══ Given material ══

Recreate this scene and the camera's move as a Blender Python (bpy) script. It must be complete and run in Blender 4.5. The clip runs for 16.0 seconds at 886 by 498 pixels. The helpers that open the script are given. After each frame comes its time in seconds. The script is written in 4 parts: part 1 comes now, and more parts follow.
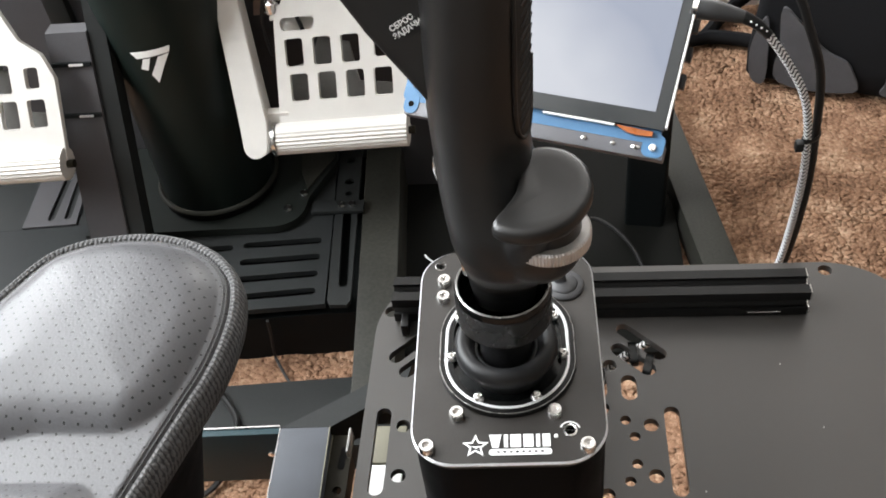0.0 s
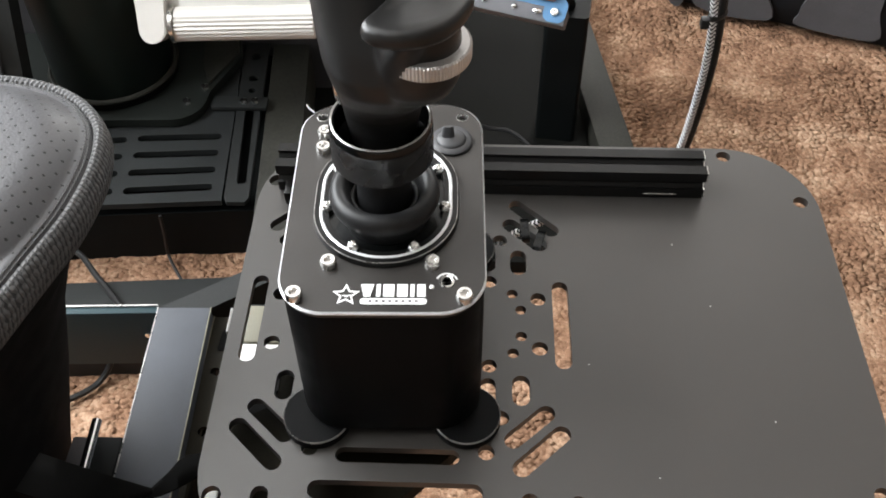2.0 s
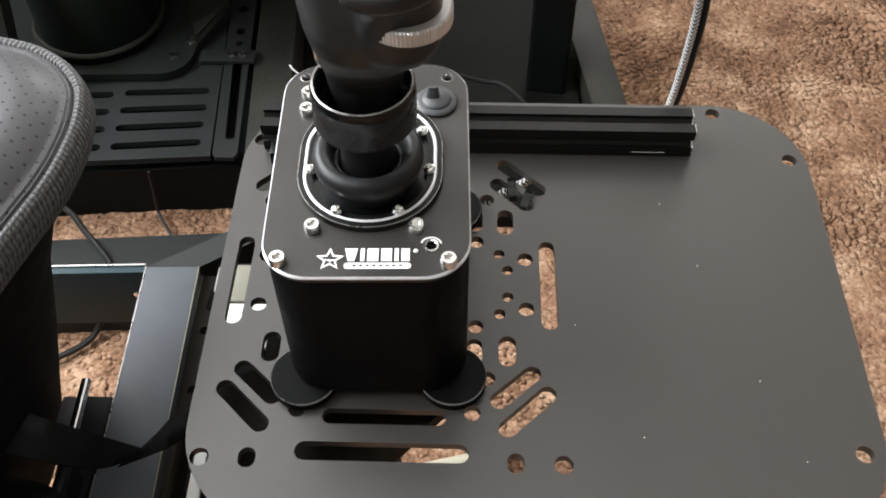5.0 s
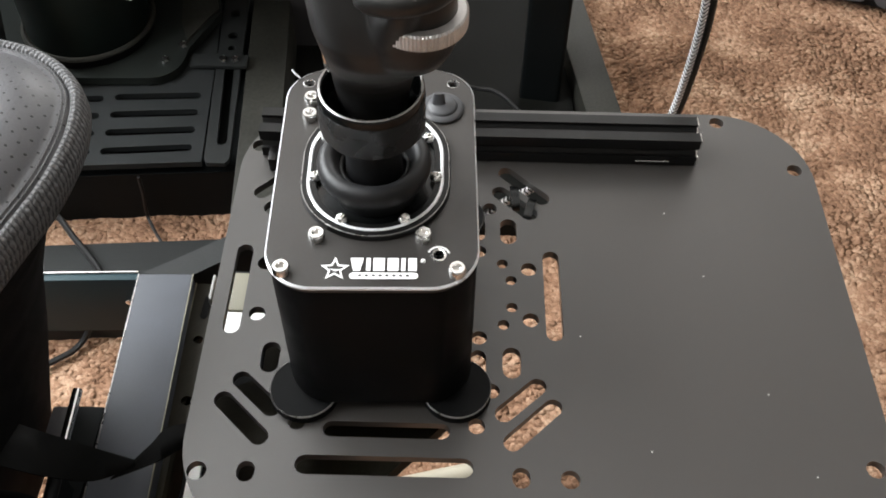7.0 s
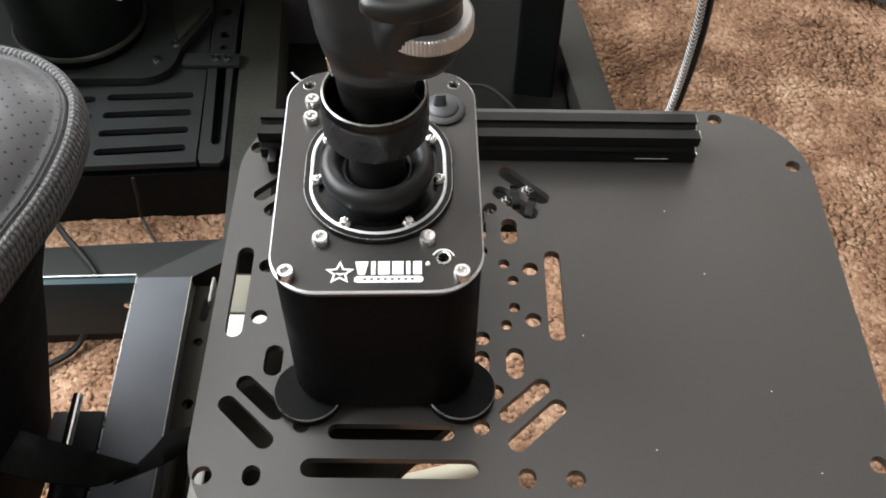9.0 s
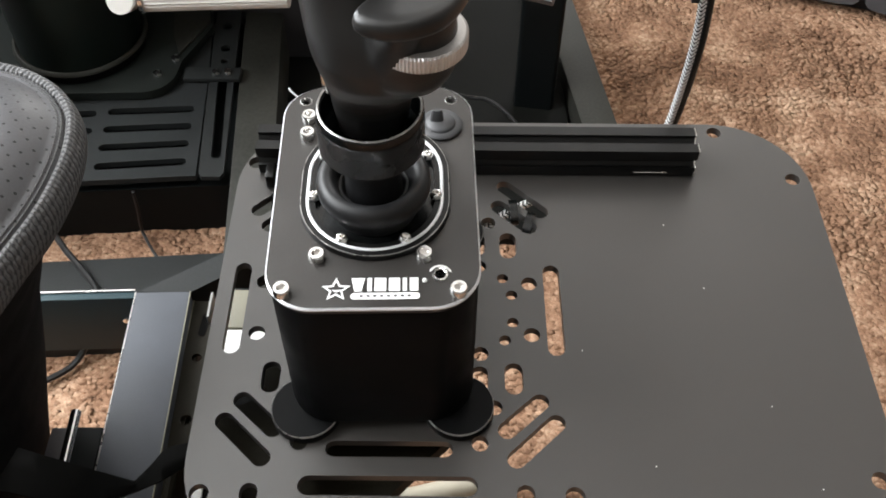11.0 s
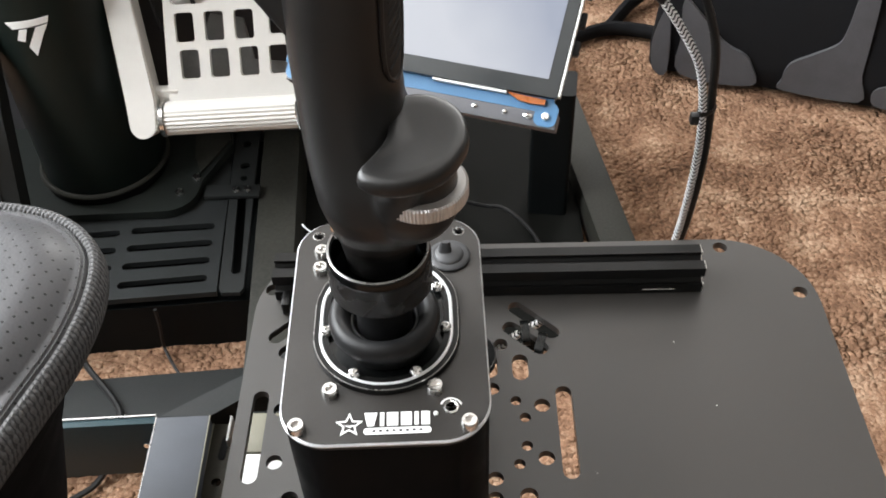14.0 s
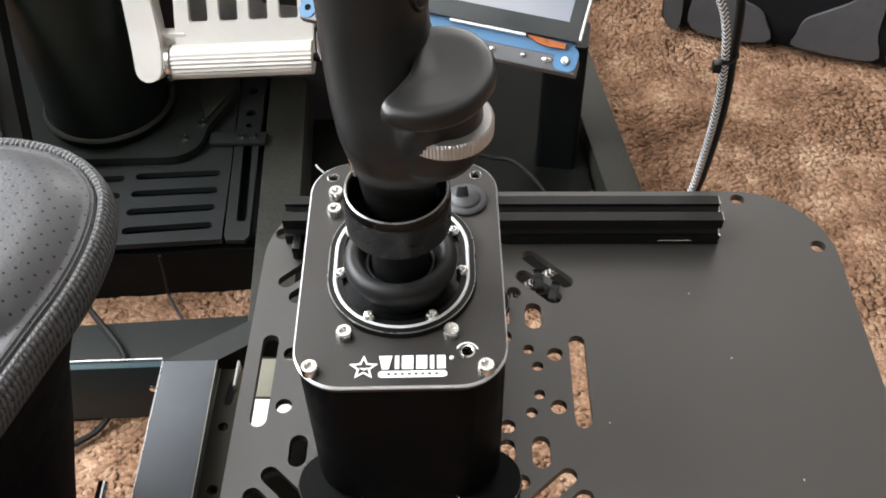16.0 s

═══

Instructions to follow
Give every line above again exactly, with no pictures.

Exercise solution
Recreate this scene and the camera's move as a Blender Python (bpy) script. It must be complete and run in Blender 4.5. The clip runs for 16.0 seconds at 886 by 498 pixels. The helpers that open the script are given. After each frame comes its time in seconds. The script is written in 4 parts: part 1 comes now, and more parts follow.
0.0 s
2.0 s
5.0 s
7.0 s
9.0 s
11.0 s
14.0 s
16.0 s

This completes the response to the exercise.